Tuesday, January 29, 2008

MILA 18: Historical Fiction

Title: Mila 18
Author: Leon Uris
Genre: Historical Fiction

Mila 18 is one of Leon Uris’s lesser-known novels, albeit largely because Paul Newman did not star in its movie adaptation, as he did Uris’s Exodus. In either case, Mila 18 may be classified as a work from the genre of historical fiction; that is, fictional characters are placed amid historically accurate settings. Mila 18 is the story of the 1943 Warsaw Ghetto uprising, the revolt of the ghetto inhabitants against the brutal Nazi regime, in a failed effort to evade deportation to the death camps. As Uris establishes in the novel’s forward, “the places and events described actually happened. The characters are fictitious”- hence my assessment of this book as historical fiction. The tale is fraught with drama, romance, action and overwhelming tragedy, which is altogether intensified by the understanding that the circumstances are true.

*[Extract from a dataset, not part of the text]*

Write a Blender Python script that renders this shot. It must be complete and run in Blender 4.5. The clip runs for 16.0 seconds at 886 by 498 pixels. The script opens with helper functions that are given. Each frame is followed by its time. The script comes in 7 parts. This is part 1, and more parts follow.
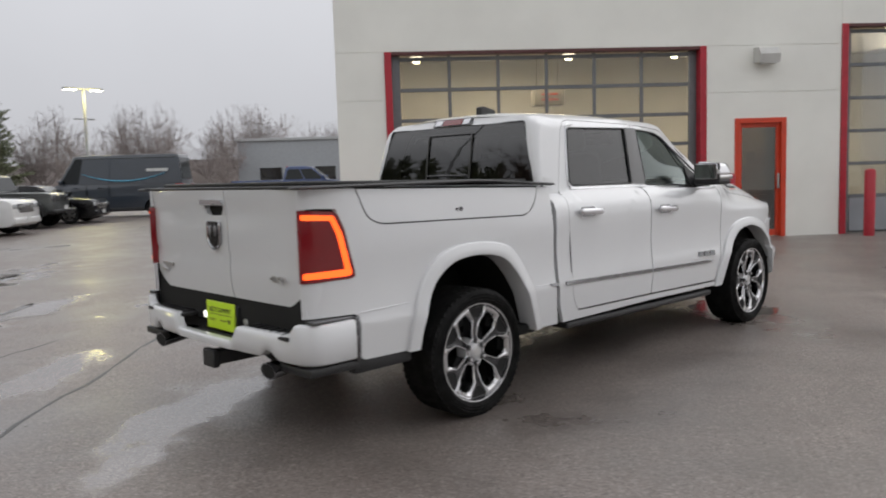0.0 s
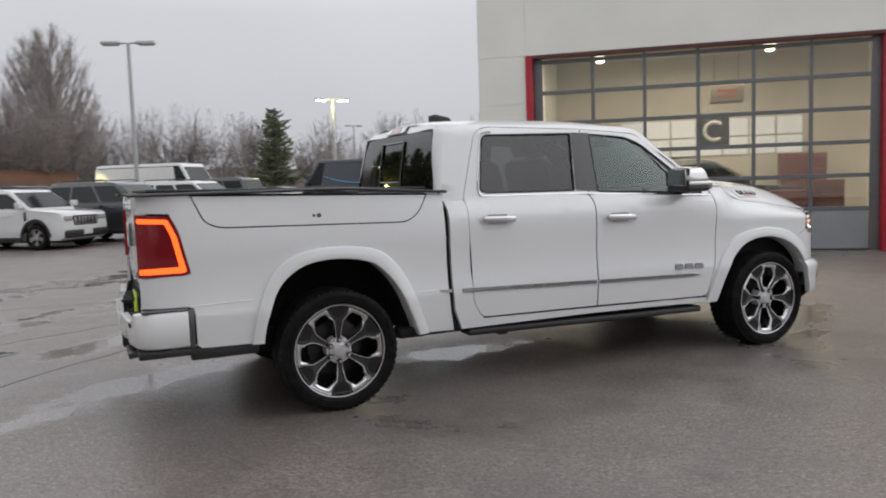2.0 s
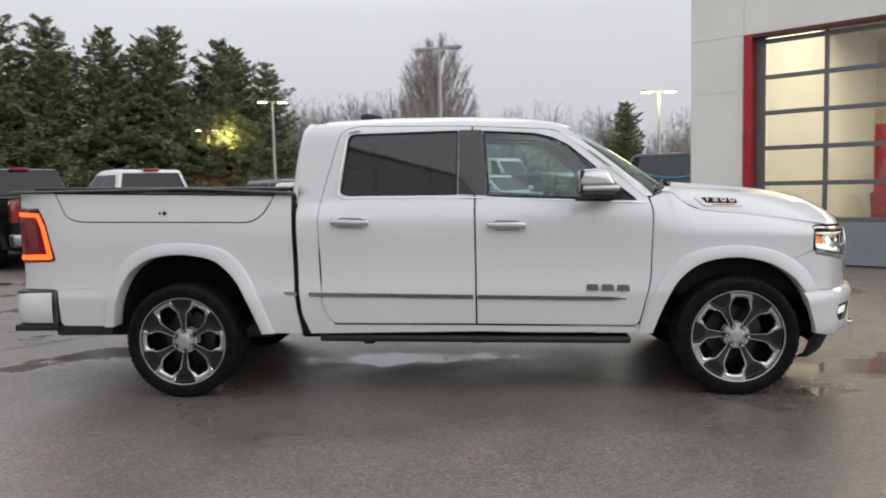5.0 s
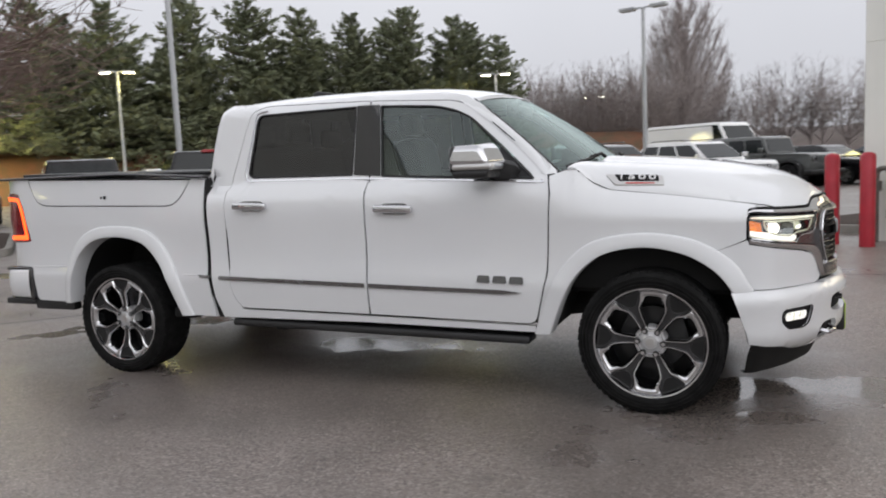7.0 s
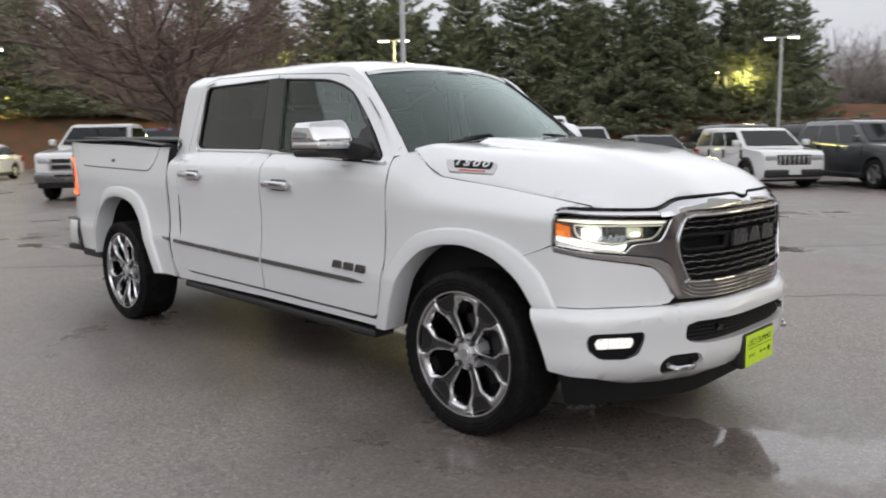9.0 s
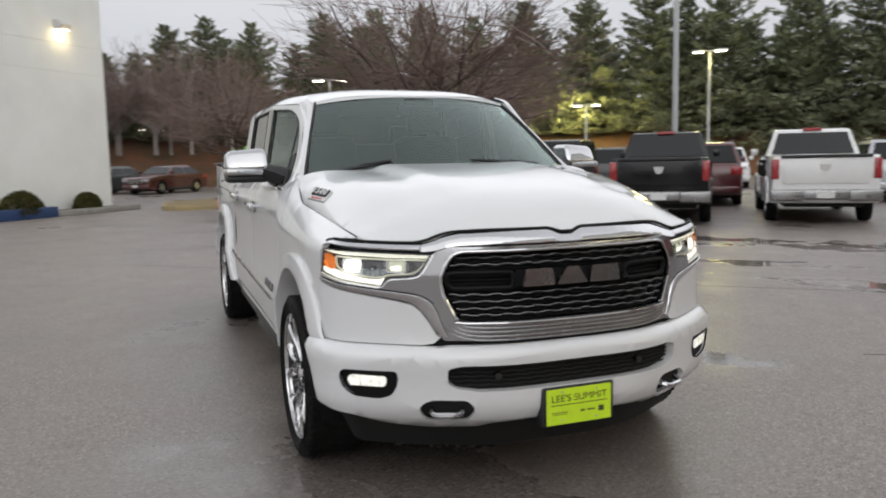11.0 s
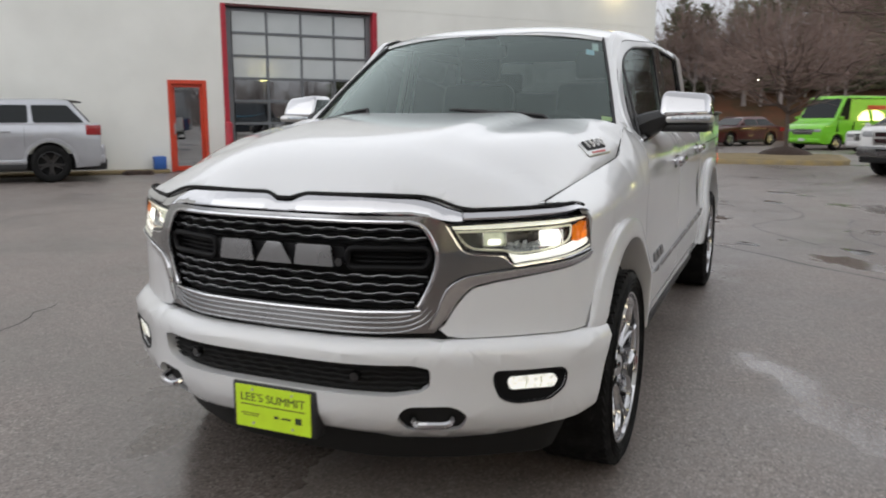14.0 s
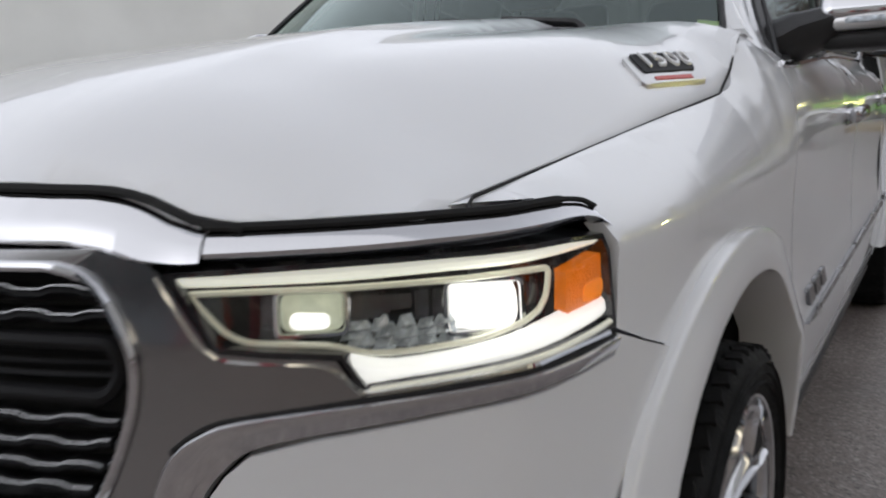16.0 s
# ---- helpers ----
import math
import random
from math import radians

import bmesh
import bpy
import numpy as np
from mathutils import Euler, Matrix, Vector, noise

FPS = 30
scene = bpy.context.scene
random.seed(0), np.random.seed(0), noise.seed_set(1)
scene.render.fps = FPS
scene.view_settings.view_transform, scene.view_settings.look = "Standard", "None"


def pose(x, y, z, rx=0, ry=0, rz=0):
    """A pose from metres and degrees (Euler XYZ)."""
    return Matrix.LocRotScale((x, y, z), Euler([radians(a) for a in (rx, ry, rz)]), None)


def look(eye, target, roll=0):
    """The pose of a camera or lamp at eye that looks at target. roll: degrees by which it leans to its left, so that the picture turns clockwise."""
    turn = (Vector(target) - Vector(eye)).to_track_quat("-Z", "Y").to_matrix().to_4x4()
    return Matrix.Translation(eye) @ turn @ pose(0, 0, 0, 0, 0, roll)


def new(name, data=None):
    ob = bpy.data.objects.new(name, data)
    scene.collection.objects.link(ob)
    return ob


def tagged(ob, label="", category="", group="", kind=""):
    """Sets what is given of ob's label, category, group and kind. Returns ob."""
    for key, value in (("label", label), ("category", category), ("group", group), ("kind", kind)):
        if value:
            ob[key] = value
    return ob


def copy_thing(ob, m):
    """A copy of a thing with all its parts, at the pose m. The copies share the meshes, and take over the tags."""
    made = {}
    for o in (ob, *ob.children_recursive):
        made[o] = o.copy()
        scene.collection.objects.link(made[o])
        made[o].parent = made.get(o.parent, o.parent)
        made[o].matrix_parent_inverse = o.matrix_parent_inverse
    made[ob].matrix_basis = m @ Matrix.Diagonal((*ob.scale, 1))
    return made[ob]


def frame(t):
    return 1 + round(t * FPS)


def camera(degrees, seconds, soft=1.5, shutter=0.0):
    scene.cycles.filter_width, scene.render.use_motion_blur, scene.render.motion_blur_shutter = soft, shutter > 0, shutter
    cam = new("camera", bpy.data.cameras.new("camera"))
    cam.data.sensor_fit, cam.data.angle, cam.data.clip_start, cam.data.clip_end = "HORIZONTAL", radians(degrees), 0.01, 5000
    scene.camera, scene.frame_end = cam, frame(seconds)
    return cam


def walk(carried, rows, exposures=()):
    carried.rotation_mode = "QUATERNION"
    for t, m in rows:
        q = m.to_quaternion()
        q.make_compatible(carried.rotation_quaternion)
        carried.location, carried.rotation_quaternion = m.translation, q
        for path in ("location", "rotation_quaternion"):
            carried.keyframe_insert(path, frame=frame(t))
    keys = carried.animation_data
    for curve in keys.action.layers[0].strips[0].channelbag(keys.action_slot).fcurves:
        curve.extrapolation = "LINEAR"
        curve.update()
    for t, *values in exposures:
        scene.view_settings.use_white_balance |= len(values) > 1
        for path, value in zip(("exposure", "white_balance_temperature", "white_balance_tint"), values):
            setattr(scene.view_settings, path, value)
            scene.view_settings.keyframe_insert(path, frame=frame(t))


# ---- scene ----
cam = camera(59.3, 16.0, 1.9, 0.5)
PATH = [
    (0, (-3.329, -4.149, 1.467), (-1.945, -2.718, 1.271), -1.8),
    (0.5, (-2.847, -4.622, 1.455), (-1.578, -3.087, 1.269), -2.0),
    (1, (-2.351, -4.989, 1.452), (-1.218, -3.35, 1.278), -2.1),
    (1.5, (-1.877, -5.383, 1.441), (-0.9, -3.646, 1.272), -2.2),
    (2, (-1.389, -5.704, 1.436), (-0.57, -3.887, 1.263), -1.9),
    (2.5, (-0.846, -5.966, 1.42), (-0.189, -4.086, 1.24), -1.2),
    (3, (-0.276, -6.187, 1.413), (0.196, -4.251, 1.235), -1.1),
    (5.5, (2.684, -5.931, 1.393), (2.401, -3.958, 1.232), -1.5),
    (6, (3.217, -5.72, 1.39), (2.776, -3.777, 1.214), -1.9),
    (6.5, (3.727, -5.424, 1.388), (3.139, -3.522, 1.201), -2.3),
    (7, (4.262, -5.137, 1.382), (3.487, -3.306, 1.165), -2.6),
    (7.5, (4.715, -4.759, 1.376), (3.783, -3.005, 1.145), -2.5),
    (8, (5.197, -4.377, 1.373), (4.089, -2.732, 1.12), -2.6),
    (8.5, (5.631, -3.949, 1.375), (4.397, -2.399, 1.1), -1.9),
    (9, (6.089, -3.565, 1.378), (4.701, -2.151, 1.1), -0.8),
    (11.5, (7.496, -0.997, 1.401), (5.562, -0.541, 1.178), -1.0),
    (12, (7.556, -0.385, 1.4), (5.578, -0.196, 1.169), -0.5),
    (12.5, (7.475, 0.209, 1.412), (5.489, 0.136, 1.189), -0.6),
    (13, (7.336, 0.79, 1.409), (5.384, 0.437, 1.153), -1.2),
    (13.5, (7.057, 1.2, 1.388), (5.183, 0.582, 1.062), -0.5),
    (14, (6.698, 1.495, 1.361), (4.889, 0.707, 1.03), 0.0),
    (14.5, (6.258, 1.616, 1.326), (4.518, 0.681, 1.012), 0.2),
    (15, (5.782, 1.542, 1.284), (4.097, 0.519, 0.946), 0.2),
    (15.5, (5.352, 1.403, 1.24), (3.697, 0.345, 0.866), -0.7),
    (16, (4.993, 1.242, 1.198), (3.354, 0.155, 0.836), -2.0),
]
walk(cam, [(t, look(eye, target, roll)) for t, eye, target, roll in PATH], [(0, 0.28, 6500, 11), (2.5, 0.26, 6430, 11), (5.5, 0.42, 6440, 11), (7.5, 0.46, 6420, 12), (9, 0.48, 6430, 11),
                                                                                (11.5, 0.34, 6470, 10), (13, 0.36, 6430, 10), (14.5, 0.34, 6400, 10), (16, 0.14, 6190, 12)])

# ---- world and light: overcast dusk, wet ground ----
world = bpy.data.worlds.new("overcast_sky")
scene.world = world
world.use_nodes = True
wn, wl = world.node_tree.nodes, world.node_tree.links
wn.clear()
w_out = wn.new("ShaderNodeOutputWorld")
w_bg = wn.new("ShaderNodeBackground")
w_sky = wn.new("ShaderNodeTexSky")
w_sky.sky_type, w_sky.sun_disc = "NISHITA", False
w_sky.sun_elevation, w_sky.sun_rotation = radians(37), radians(108)
w_sky.air_density, w_sky.dust_density, w_sky.ozone_density = 1.0, 6.0, 1.0
w_hsv = wn.new("ShaderNodeHueSaturation")
w_hsv.inputs["Saturation"].default_value = 0.12
w_hsv.inputs["Value"].default_value = 0.055
w_geo = wn.new("ShaderNodeTexCoord")
w_sep = wn.new("ShaderNodeSeparateXYZ")
w_ramp = wn.new("ShaderNodeValToRGB")
w_ramp.color_ramp.elements[0].position, w_ramp.color_ramp.elements[0].color = 0.0, (0.52, 0.53, 0.56, 1)
w_ramp.color_ramp.elements[1].position, w_ramp.color_ramp.elements[1].color = 1.0, (0.60, 0.605, 0.625, 1)
for pos, col in ((0.21, (0.62, 0.633, 0.665, 1)), (0.33, (1.02, 1.035, 1.07, 1)), (0.50, (1.14, 1.155, 1.19, 1)), (0.78, (0.76, 0.77, 0.80, 1))):
    w_ramp.color_ramp.elements.new(pos).color = col
w_cloud = wn.new("ShaderNodeTexNoise")
w_cloud.inputs["Scale"].default_value, w_cloud.inputs["Detail"].default_value = 2.2, 5
w_cmap = wn.new("ShaderNodeMapRange")
w_cmap.inputs["To Min"].default_value, w_cmap.inputs["To Max"].default_value = 0.88, 1.1
w_mul = wn.new("ShaderNodeMixRGB")
w_mul.blend_type, w_mul.inputs[0].default_value = "MULTIPLY", 1.0
w_mix = wn.new("ShaderNodeMixRGB")
w_mix.inputs[0].default_value = 0.85
wl.new(w_geo.outputs["Generated"], w_sep.inputs[0])
wl.new(w_sep.outputs["Z"], w_ramp.inputs[0])
wl.new(w_geo.outputs["Generated"], w_cloud.inputs["Vector"])
wl.new(w_cloud.outputs["Fac"], w_cmap.inputs["Value"])
wl.new(w_ramp.outputs[0], w_mul.inputs[1])
wl.new(w_cmap.outputs[0], w_mul.inputs[2])
wl.new(w_sky.outputs[0], w_hsv.inputs["Color"])
wl.new(w_hsv.outputs[0], w_mix.inputs[1])
wl.new(w_mul.outputs[0], w_mix.inputs[2])
wl.new(w_mix.outputs[0], w_bg.inputs["Color"])
w_bg.inputs["Strength"].default_value = 1.0
wl.new(w_bg.outputs[0], w_out.inputs[0])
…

Interestingly, Leon Uris’s chosen historical setting is not merely a backdrop for the narrative of the characters. Rather, the characters drive and determine the action, playing a role in the historical outcome. To site one example, Andrei Androski is a Jewish Polish army officer central to the narrative, in fact leading the uprising in the ghetto. Mila 18’s characters create the historical situation for the reader. The readers follows ordinary characters and through them experiences peaceful Poland invaded by the Nazis, brutality, isolation into the ghetto, starvation and desperation that goads them to revolt.

The Warsaw ghetto forty-day uprising against the Nazis, persistent against all odds, is the narrative’s climax. Failure was fated. But, in one last fictitious maneuver, (pitying either his readers or characters) Uris delivers more survivors from the ghetto in his narrative, than actually, historically, escaped the Warsaw ghetto.